Logitech has warned that things are about to get worse before they get better after it revealed that profits had dropped by 70 per cent during the third quarter to $40m (£27.6m).
The impact of sales took its toll of the bottom line of the company. Sales were down 16 per cent on 2007 to $627m (£432.5m), with the firm saying gross margins had fallen seven per cent – and laid the blame on the doors of steep price promotions of retailers.
The vendor revealed that sales fell heaviest in the US and Europe, down 21 per cent and 19 per cent respectively. Only Asia saw growth, up eight per cent on 2007.
Such is its uncertainty about how bad the economy will get before it gets better, that the company broke with tradition and did not give financial guidance for the forthcoming year.

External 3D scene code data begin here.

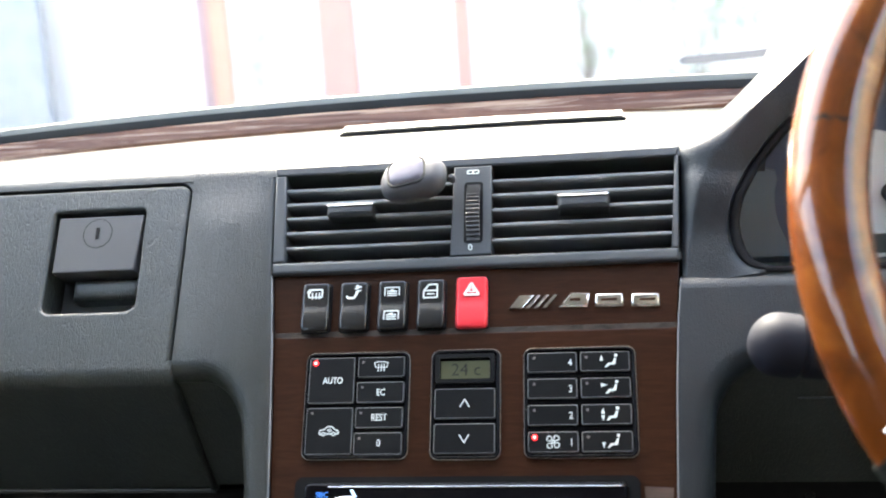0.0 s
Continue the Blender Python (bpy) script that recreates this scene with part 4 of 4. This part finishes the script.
for s, side in ((-1, "left"), (1, "right")):
    solo(f"pillar_front_{side}", strut((s * 0.72, 0.42, 0.9), (s * 0.63, -0.28, 1.32), 0.035), HEADLINER, pose(0, 0, 0), "pale windscreen pillar trim", "pillar", kind="structure")
    solo(f"pillar_middle_{side}", strut((s * 0.73, -1.0, 0.88), (s * 0.65, -1.0, 1.32), 0.045), HEADLINER, pose(0, 0, 0), "pale door pillar trim", "pillar", kind="structure")
    solo(f"pillar_rear_{side}", strut((s * 0.73, -2.35, 0.9), (s * 0.63, -1.95, 1.32), 0.09), HEADLINER, pose(0, 0, 0), "pale rear pillar trim", "pillar", kind="structure")
screen = solo("windscreen", loft([[(-0.7, 0.42, 0.9), (0.7, 0.42, 0.9)], [(-0.62, -0.27, 1.315), (0.62, -0.27, 1.315)]]), GLASS, pose(0, 0, 0), "clear laminated windscreen", "windscreen", kind="structure")
screen.visible_shadow = False


for s, side in ((-1, "left"), (1, "right")):
    pane = solo(f"window_{side}", block(min(s * 0.7, s * 0.704), max(s * 0.7, s * 0.704), -0.98, 0.2, 0.88, 1.25), TINTED if s > 0 else GLASS, pose(0, 0, 0), "unseen door window tinted green for the wheel reflections" if s > 0 else "clear door window", "window", kind="structure")
    pane.visible_shadow = False


def seat(x):
    t = thing("front_seat", pose(x, -1.05, 0.2), "dark grey cloth front seat", "seat", "front seats")
    part("cushion", block(-0.25, 0.25, -0.05, 0.42, 0.0, 0.27, 0.05, 3), CARPET, t)
    b = part("backrest", block(-0.24, 0.24, -0.12, 0.02, 0.25, 0.84, 0.05, 3), CARPET, t)
    part("headrest", block(-0.14, 0.14, -0.1, 0.0, 0.86, 1.03, 0.035, 3), CARPET, t)
    return t


seat(-0.37)
seat(0.37)

# ---- outside ----
ground = bmesh.new()
bmesh.ops.create_grid(ground, x_segments=2, y_segments=2, size=400)
solo("ground", ground, CONCRETE, pose(0, 0, 0), "pale concrete forecourt", "ground", kind="structure")
house = thing("house", pose(0, 0, 0), "white rendered house front with terracotta posts", "house")
part("wall", block(-9, 9, 5.6, 5.9, 0, 3.4), PLASTER, house)
part("roof", block(-9.4, 9.4, 5.0, 9, 3.4, 3.6, 0.05), TERRACOTTA, house)
part("post", block(-2.094, -1.985, 5.15, 5.2, 0, 3.4, 0.006), TERRACOTTA, house, "terracotta porch post")
part("post_side", block(-2.166, -2.098, 5.15, 5.19, 0, 3.4, 0.006), MAUVESHADE, house, "shadow side of the porch post, painted mauve")
part("post", block(-1.499, -1.289, 5.2, 5.24, 0, 3.4, 0.006), PINKPAINT, house, "faded pink porch post")
part("post", block(-0.755, -0.665, 5.2, 5.24, 0, 3.4, 0.006), PINKPAINT, house, "slim faded pink porch post")
WINGLASS = vinyl("hazy_window_glass", (0.27, 0.34, 0.4), (0.78, 0.78, 0.74), (0.2, 0.4), 60, 0.0)
win = part("window", block(-2.05, -1.715, 5.55, 5.61, 0.6, 2.2), WINGLASS, house)
solo("reflection_wall", block(3.2, 3.4, -5, 7, 0, 2.05, 0.02), REFLECTPINK, pose(0, 0, 0), "unseen pink wall added for reflections in the wheel rim", "wall", kind="structure")
gate = solo("gate_column", block(-4.2, -3.13, 5.25, 5.3, 0, 2.2, 0.006), SLATE, pose(0, 0, 0), "slate grey gate column beside the house", "column")


CROSS = [Vector((1, 0, 0)), Vector((0, 1, 0)), Vector((-1, 0, 0)), Vector((0, -1, 0))]


def shrub(x, y, h, n, seed):
    rnd = random.Random(seed)
    t = thing("shrub", pose(x, y, 0), "green leafy garden shrub against the house", "shrub")
    part("trunk", lathe([(0.02, 0), (0.014, h * 0.25), (0.006, h * 0.45)], 10), BARK, t)
    bm = bmesh.new()
    clumps = []
    for k in range(n // 45):
        a, r, z = rnd.uniform(0, 6.28), 0.4 * rnd.random() ** 0.6, h * (0.42 + 0.58 * rnd.random())
        clumps.append((Vector((r * math.cos(a), r * math.sin(a), z)), rnd.uniform(0.06, 0.13)))
        part("limb", loft([[Vector((0, 0, h * 0.42)) + e * 0.004 for e in CROSS], [clumps[-1][0] + e * 0.0015 for e in CROSS]], closed=True), BARK, t)
    for k in range(n):
        mid, wide = clumps[k % len(clumps)]
        c = mid + Vector((rnd.gauss(0, wide), rnd.gauss(0, wide), rnd.gauss(0, wide * 0.8)))
        q = Euler((rnd.uniform(-1, 1), rnd.uniform(-1, 1), rnd.uniform(0, 6.28))).to_matrix()
        s = rnd.uniform(0.018, 0.036)
        vs = [bm.verts.new(c + q @ Vector(p) * s) for p in ((-1, 0, 0), (-0.2, 0.42, 0.1), (1, 0, -0.1), (-0.2, -0.42, 0.1))]
        bm.faces.new(vs)
    part("crown", bm, LEAF, t, smooth=False)


shrub(-0.05, 4.7, 1.9, 1300, 3)
shrub(0.5, 5.1, 1.75, 800, 5)
wiper = solo("wiper_arm", strut((0.152, 0.42, 0.9585), (0.42, 0.40, 0.967), 0.0042), LIDGREY, pose(0, 0, 0), "grey wiper arm at the windscreen foot", "wiper")
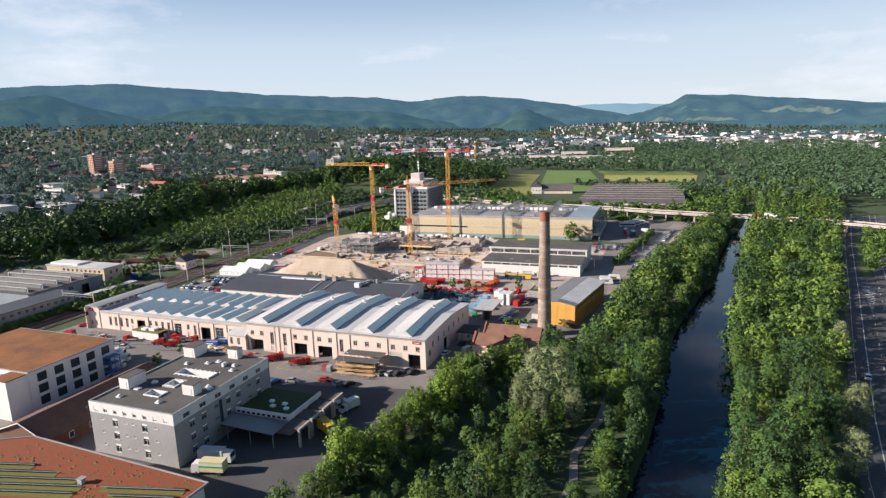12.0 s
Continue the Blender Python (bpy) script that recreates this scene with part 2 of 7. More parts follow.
M_HALLROOF = material("weathered_roof_sheet", (0.36, 0.335, 0.325), (0.27, 0.255, 0.25), 0.08, 0.75, fine=0.6)
M_COLDGLASS = material("roof_glass", (0.30, 0.37, 0.41), (0.38, 0.45, 0.48), 0.15, 0.35)
M_LANE = material("worn_lane", (0.31, 0.27, 0.24), (0.22, 0.193, 0.172), 0.08, 0.9, fine=1.2)
M_DECK = material("cast_concrete", (0.64, 0.55, 0.485), (0.44, 0.37, 0.325), 0.16, 0.9, fine=1.4, bump=0.02)
M_SLATE = material("slate_grey_sheet", (0.15, 0.152, 0.16), (0.19, 0.19, 0.195), 0.15, 0.7, fine=1.0)
M_GREYDARK = material("stone_grey_render", (0.32, 0.305, 0.30), (0.26, 0.25, 0.245), 0.12, 0.9, fine=0.9)
M_PANEL = material("grey_blue_panel", (0.24, 0.27, 0.30), (0.19, 0.215, 0.24), 0.2, 0.6)
M_ROSE = material("pale_rose_render", (0.70, 0.56, 0.53), (0.60, 0.48, 0.45), 0.15, 0.9, fine=1.0)
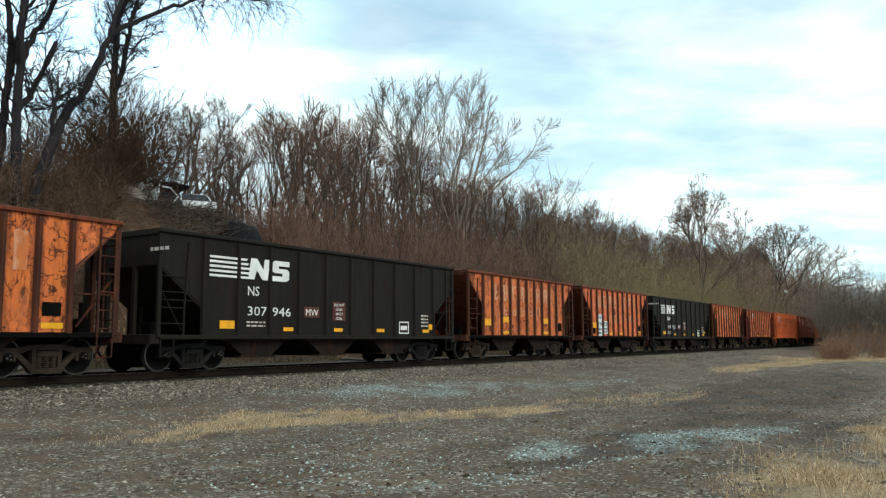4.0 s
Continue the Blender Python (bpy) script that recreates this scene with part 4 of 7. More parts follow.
# ---- covered hoppers ----
CH_SEAMS = (-7.05, 0.94)
WORN_TAPE = plain("worn_orange_reflector", (0.50, 0.22, 0.05), 0.55, 0.45, 9)
GREENGREY = [run_down("pale_green_paint_run_with_maroon_rust", (0.1944, 0.2493, 0.2457), (0.1584, 0.1899, 0.1818), (0.1107, 0.0396, 0.0279), (0.0675, 0.0171, 0.0144), 71, 3.1, 1.0, 0.66, (3.2, 3.2, 0.2), seams=CH_SEAMS, foot=(2.1, 0.6)),
             run_down("pale_green_paint_with_rust_marks", (0.2250, 0.3240, 0.3240), (0.2700, 0.3105, 0.2880), (0.2340, 0.0900, 0.0405), (0.0900, 0.0270, 0.0180), 72, 3.3, 0.9, 0.42, (4.6, 4.6, 0.3), grime_amount=0.6, seams=CH_SEAMS, foot=(1.95, 0.6))]
STAKE_PALE = weathered("pale_stakes", (0.34, 0.40, 0.40), (0.22, 0.21, 0.19), 75, 0.5, 0.5, rust=(0.10, 0.032, 0.02), rust_amount=0.5, rough=0.5)
# a darker grey for the side sills, slope sheets and discharge bays
GREY_UNDER = weathered("darker_grey_underside", (0.068, 0.060, 0.050), (0.028, 0.024, 0.020), 76, 0.4, 0.4, rust_amount=0.2, rough=0.7)
WALK_GREY = plain("galvanised_walkway", (0.42, 0.42, 0.42), 0.5, 0.25, 8, 0.3)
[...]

"All indications point to an even weaker retail environment in the coming months," warned Logitech's chief executive Gerald Quindlen in an interview with the Financial Times. "It's such a difficult environment to make predictions. It’s too hard to forecast the March quarter, let alone the next financial year."
"Our plans assume that in Q4 we will see year-over-year declines in sales, operating income before restructuring charges and gross margin that are similar to or worse than the year over year declines we experienced in Q3," he added.
"We’re taking these steps in anticipation of an environment we think will get worse before it gets better."